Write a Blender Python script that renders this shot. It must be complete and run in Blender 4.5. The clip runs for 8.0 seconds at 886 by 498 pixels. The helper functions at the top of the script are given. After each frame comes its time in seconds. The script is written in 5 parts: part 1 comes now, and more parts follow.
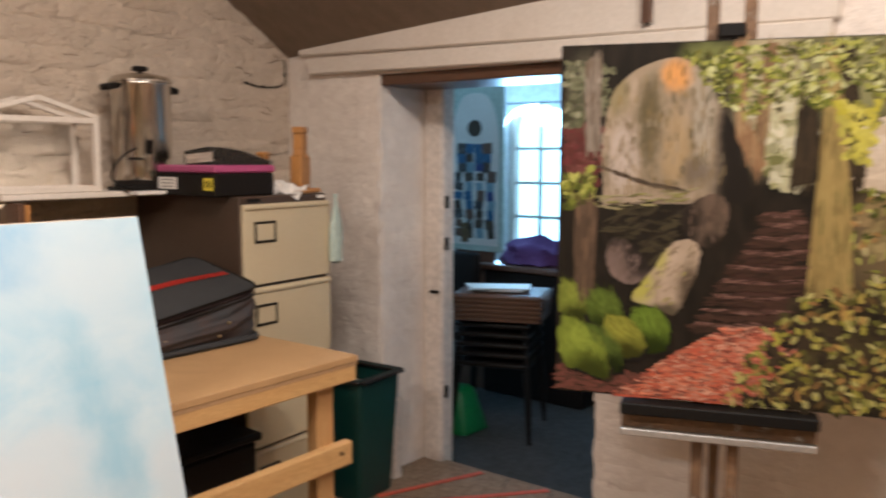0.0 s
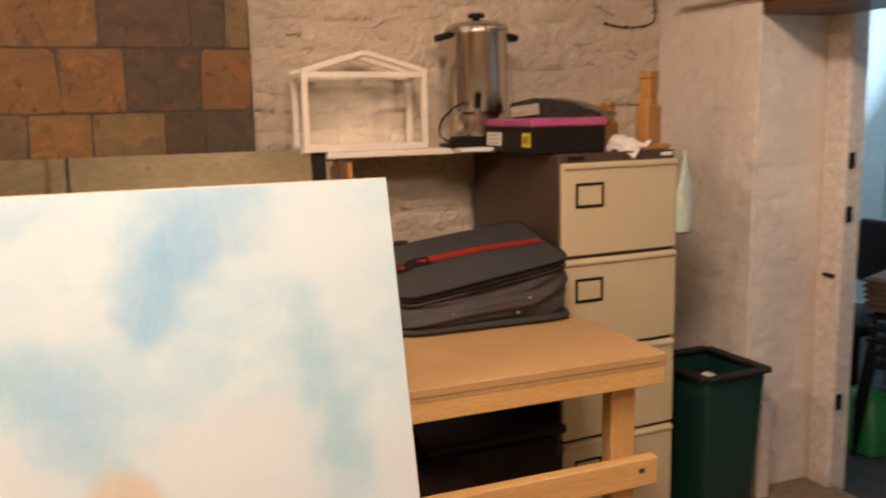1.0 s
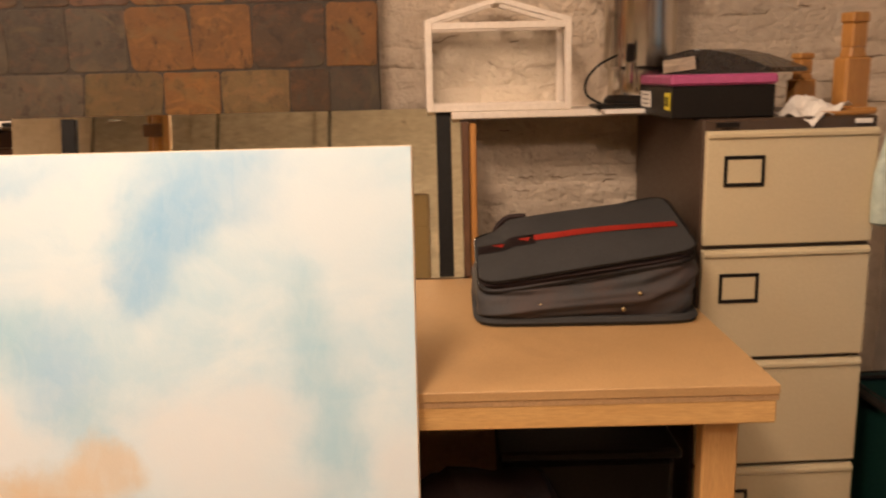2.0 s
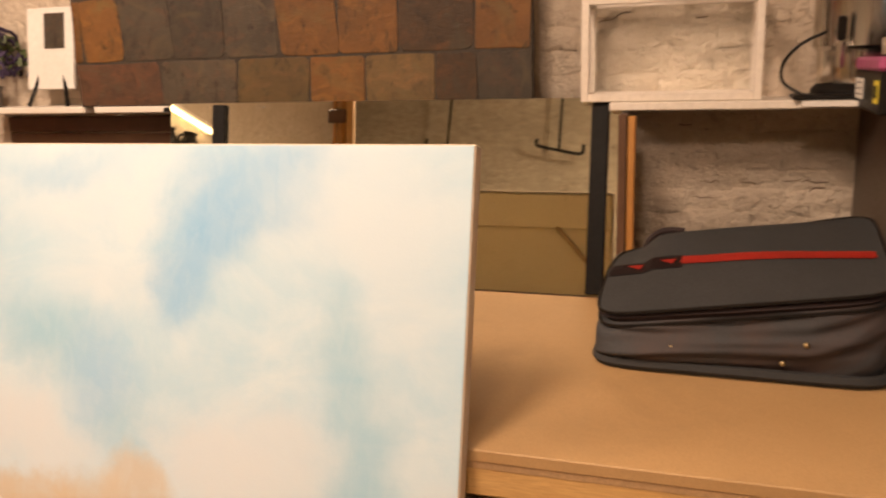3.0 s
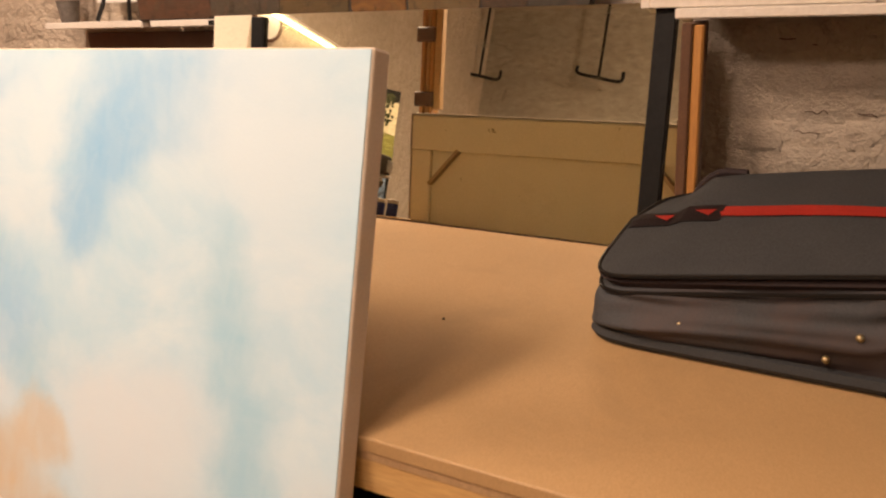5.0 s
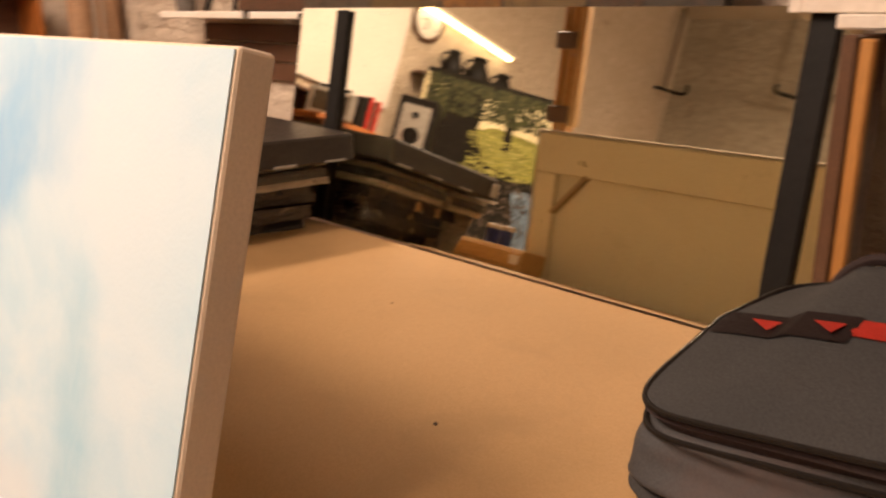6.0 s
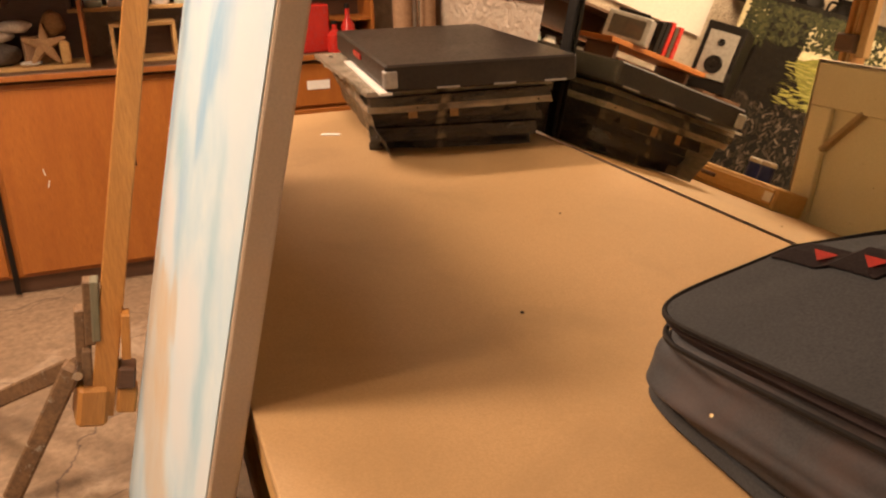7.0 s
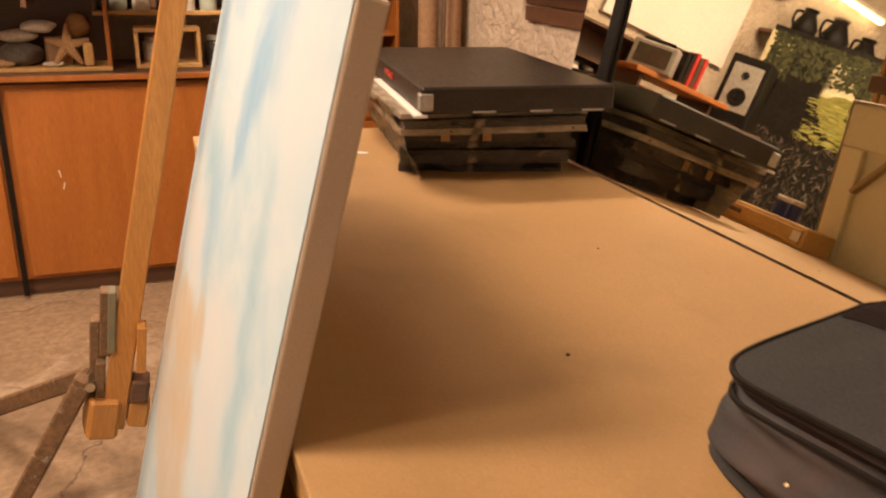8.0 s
########################################
Return each line of the data, keeping its wording exact and omitting pictures.

→ Full output:
Write a Blender Python script that renders this shot. It must be complete and run in Blender 4.5. The clip runs for 8.0 seconds at 886 by 498 pixels. The helper functions at the top of the script are given. After each frame comes its time in seconds. The script is written in 5 parts: part 1 comes now, and more parts follow.
0.0 s
1.0 s
2.0 s
3.0 s
5.0 s
6.0 s
7.0 s
8.0 s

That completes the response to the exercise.